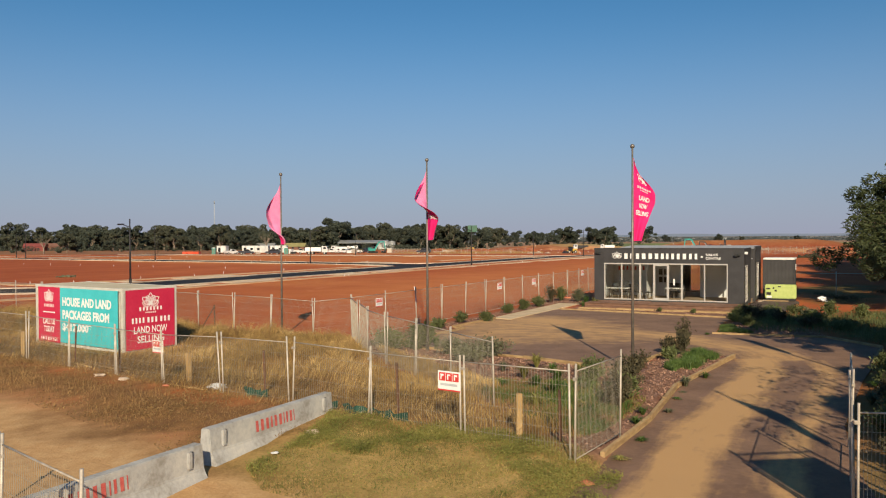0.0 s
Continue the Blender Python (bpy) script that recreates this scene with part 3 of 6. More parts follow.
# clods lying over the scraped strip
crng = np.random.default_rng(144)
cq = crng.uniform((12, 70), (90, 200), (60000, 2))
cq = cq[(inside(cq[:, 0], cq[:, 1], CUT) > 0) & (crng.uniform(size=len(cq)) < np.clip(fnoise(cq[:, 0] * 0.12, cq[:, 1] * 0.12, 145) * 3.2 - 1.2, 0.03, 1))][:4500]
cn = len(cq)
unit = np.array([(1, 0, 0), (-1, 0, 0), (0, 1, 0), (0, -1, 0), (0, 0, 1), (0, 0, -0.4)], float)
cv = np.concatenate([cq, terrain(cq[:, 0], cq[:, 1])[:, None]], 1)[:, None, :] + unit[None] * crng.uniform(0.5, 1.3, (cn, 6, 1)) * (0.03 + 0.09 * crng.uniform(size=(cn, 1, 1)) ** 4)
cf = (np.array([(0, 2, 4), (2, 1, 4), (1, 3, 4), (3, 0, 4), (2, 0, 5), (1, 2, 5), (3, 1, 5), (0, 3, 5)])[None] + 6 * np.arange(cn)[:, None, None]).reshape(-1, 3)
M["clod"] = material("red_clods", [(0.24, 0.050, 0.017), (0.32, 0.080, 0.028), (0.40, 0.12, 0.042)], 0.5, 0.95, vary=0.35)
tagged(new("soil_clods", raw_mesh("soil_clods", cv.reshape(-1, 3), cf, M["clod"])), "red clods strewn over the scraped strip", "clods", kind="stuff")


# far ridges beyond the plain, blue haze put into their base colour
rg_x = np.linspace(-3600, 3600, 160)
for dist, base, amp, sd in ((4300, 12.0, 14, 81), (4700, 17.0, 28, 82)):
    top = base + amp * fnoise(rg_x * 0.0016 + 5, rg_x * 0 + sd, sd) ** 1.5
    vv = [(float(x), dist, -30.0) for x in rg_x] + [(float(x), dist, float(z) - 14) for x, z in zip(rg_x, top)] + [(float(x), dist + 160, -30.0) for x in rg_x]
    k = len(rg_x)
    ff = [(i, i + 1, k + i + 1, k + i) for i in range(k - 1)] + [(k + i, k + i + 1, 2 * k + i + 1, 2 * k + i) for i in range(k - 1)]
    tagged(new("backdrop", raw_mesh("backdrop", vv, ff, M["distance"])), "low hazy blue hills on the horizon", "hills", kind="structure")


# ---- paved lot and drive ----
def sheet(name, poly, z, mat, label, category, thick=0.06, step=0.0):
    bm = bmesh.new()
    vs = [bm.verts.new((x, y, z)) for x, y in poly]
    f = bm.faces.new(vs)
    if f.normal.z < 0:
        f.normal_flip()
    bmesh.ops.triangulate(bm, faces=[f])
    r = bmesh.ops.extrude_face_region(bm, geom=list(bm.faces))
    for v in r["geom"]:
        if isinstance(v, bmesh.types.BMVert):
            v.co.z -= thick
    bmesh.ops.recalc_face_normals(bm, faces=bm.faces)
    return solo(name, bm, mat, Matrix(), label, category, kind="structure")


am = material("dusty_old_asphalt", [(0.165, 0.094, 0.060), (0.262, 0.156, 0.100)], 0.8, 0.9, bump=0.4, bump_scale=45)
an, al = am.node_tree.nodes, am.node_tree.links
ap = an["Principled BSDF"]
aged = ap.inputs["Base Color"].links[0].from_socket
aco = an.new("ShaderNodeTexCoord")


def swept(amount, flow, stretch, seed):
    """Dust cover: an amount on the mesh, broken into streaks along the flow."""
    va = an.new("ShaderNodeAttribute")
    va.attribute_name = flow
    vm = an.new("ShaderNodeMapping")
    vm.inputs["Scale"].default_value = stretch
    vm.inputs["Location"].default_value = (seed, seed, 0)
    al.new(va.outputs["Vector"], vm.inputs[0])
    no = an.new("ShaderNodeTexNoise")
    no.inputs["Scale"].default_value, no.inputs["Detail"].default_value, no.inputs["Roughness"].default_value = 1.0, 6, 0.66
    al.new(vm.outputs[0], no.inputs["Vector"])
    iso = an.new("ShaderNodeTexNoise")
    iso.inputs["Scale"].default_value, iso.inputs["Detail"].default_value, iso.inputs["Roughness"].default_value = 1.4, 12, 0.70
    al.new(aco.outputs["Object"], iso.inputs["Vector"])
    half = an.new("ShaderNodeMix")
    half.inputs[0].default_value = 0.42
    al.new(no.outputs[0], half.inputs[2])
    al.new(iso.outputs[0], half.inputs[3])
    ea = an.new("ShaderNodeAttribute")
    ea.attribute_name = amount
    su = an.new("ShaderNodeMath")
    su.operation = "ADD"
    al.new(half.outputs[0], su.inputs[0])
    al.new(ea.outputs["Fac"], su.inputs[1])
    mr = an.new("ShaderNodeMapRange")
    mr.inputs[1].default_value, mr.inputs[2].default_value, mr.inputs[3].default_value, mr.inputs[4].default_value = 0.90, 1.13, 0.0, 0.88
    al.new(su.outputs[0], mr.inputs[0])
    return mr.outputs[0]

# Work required
Exactly and only the lines from the line with "Continue the Blender" to the line with "clods strewn over", both included, are to be printed.

# Task result
Continue the Blender Python (bpy) script that recreates this scene with part 3 of 6. More parts follow.
# clods lying over the scraped strip
crng = np.random.default_rng(144)
cq = crng.uniform((12, 70), (90, 200), (60000, 2))
cq = cq[(inside(cq[:, 0], cq[:, 1], CUT) > 0) & (crng.uniform(size=len(cq)) < np.clip(fnoise(cq[:, 0] * 0.12, cq[:, 1] * 0.12, 145) * 3.2 - 1.2, 0.03, 1))][:4500]
cn = len(cq)
unit = np.array([(1, 0, 0), (-1, 0, 0), (0, 1, 0), (0, -1, 0), (0, 0, 1), (0, 0, -0.4)], float)
cv = np.concatenate([cq, terrain(cq[:, 0], cq[:, 1])[:, None]], 1)[:, None, :] + unit[None] * crng.uniform(0.5, 1.3, (cn, 6, 1)) * (0.03 + 0.09 * crng.uniform(size=(cn, 1, 1)) ** 4)
cf = (np.array([(0, 2, 4), (2, 1, 4), (1, 3, 4), (3, 0, 4), (2, 0, 5), (1, 2, 5), (3, 1, 5), (0, 3, 5)])[None] + 6 * np.arange(cn)[:, None, None]).reshape(-1, 3)
M["clod"] = material("red_clods", [(0.24, 0.050, 0.017), (0.32, 0.080, 0.028), (0.40, 0.12, 0.042)], 0.5, 0.95, vary=0.35)
tagged(new("soil_clods", raw_mesh("soil_clods", cv.reshape(-1, 3), cf, M["clod"])), "red clods strewn over the scraped strip", "clods", kind="stuff")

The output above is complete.